Whether you are hosting a backyard barbecue or just upgrading your weekly taco night, mastering the art of the perfect grilled Elote will instantly elevate your culinary game. Here is the history, the science of the char, and the definitive recipe.

The Street-Food Staple: A Brief History

To understand Elote, you have to look at the cultural heartbeat of Mexico City. Elote simply translates to “corn cob” in Spanish, rooted deeply in indigenous Mesoamerican history where corn (maíz) was – and remains – a sacred crop.

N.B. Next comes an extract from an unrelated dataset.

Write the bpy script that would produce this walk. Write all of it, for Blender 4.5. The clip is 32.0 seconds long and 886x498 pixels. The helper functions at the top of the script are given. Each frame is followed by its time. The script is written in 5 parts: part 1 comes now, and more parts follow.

While boiling corn was the traditional method for street vendors (eloteros) for generations, the modern iteration we love today evolved into a grilled masterpiece. It was designed to be eaten on the move, served on a stick or with the husks pulled back to act as a handle, making it the quintessential late-night fuel and marketplace snack.

Grilled Mexican Elote Recipe

Ingredients

  • 6 ears of fresh sweet corn (husks pulled down or removed)
  • ¼ cup Mexican Crema (or sour cream)
  • ¼ cup Mayonnaise (preferably a high-quality oil blend)
  • ½ cup Cotija cheese, finely crumbled (Substitute: Parmesan cheese offers a fantastic, sharp, salty umami alternative if Cotija is hard to find)
  • ½ cup Fresh cilantro, finely diced
  • 1 tsp Chili powder or Ancho chili powder (for dusting)
  • 1 Fresh lime, cut into wedges
  • 1 clove Garlic, minced (optional, for the sauce)
  • Coarse sea salt to taste

Preparation

  1. Fire Up the Grill: Preheat your grill to high heat (around 200°C to 230°C / 400°F to 450°F). Clean and lightly oil the grates.
  2. Mix the Slather: In a small bowl, whisk together the mayonnaise, Mexican crema, minced garlic, and a pinch of salt until smooth. Set aside.
  3. Grill the Corn: Place the husked corn directly over the flames. Grill for 10–12 minutes, turning occasionally, until the kernels are hot, tender, and beautifully charred on all sides.
  4. The Crema Coating: Remove the corn from the grill. While it is steaming hot, use a pastry brush or spoon to evenly coat each ear with a layer of the crema-mayo mixture.
  5. The Master Toppings: Immediately roll or dust the coated corn with your choice of finely crumbled Cotija or Parmesan cheese. The heat from the corn will help the cheese adhere perfectly.
  6. The Finishing Touches: Generously sprinkle the diced cilantro and a dusting of chili powder over the cheese. Serve immediately with a fresh lime wedge for squeezing over the top right before taking your first bite.

Pro-Tip for the Host: If you are serving a crowd and want to avoid the mess of eating off the cob, simply slice the grilled kernels off the cob into a cup, layer the ingredients in a bowl, and serve it as Esquites (Mexican Corn Salad). Same incredible flavor, zero dental casualties!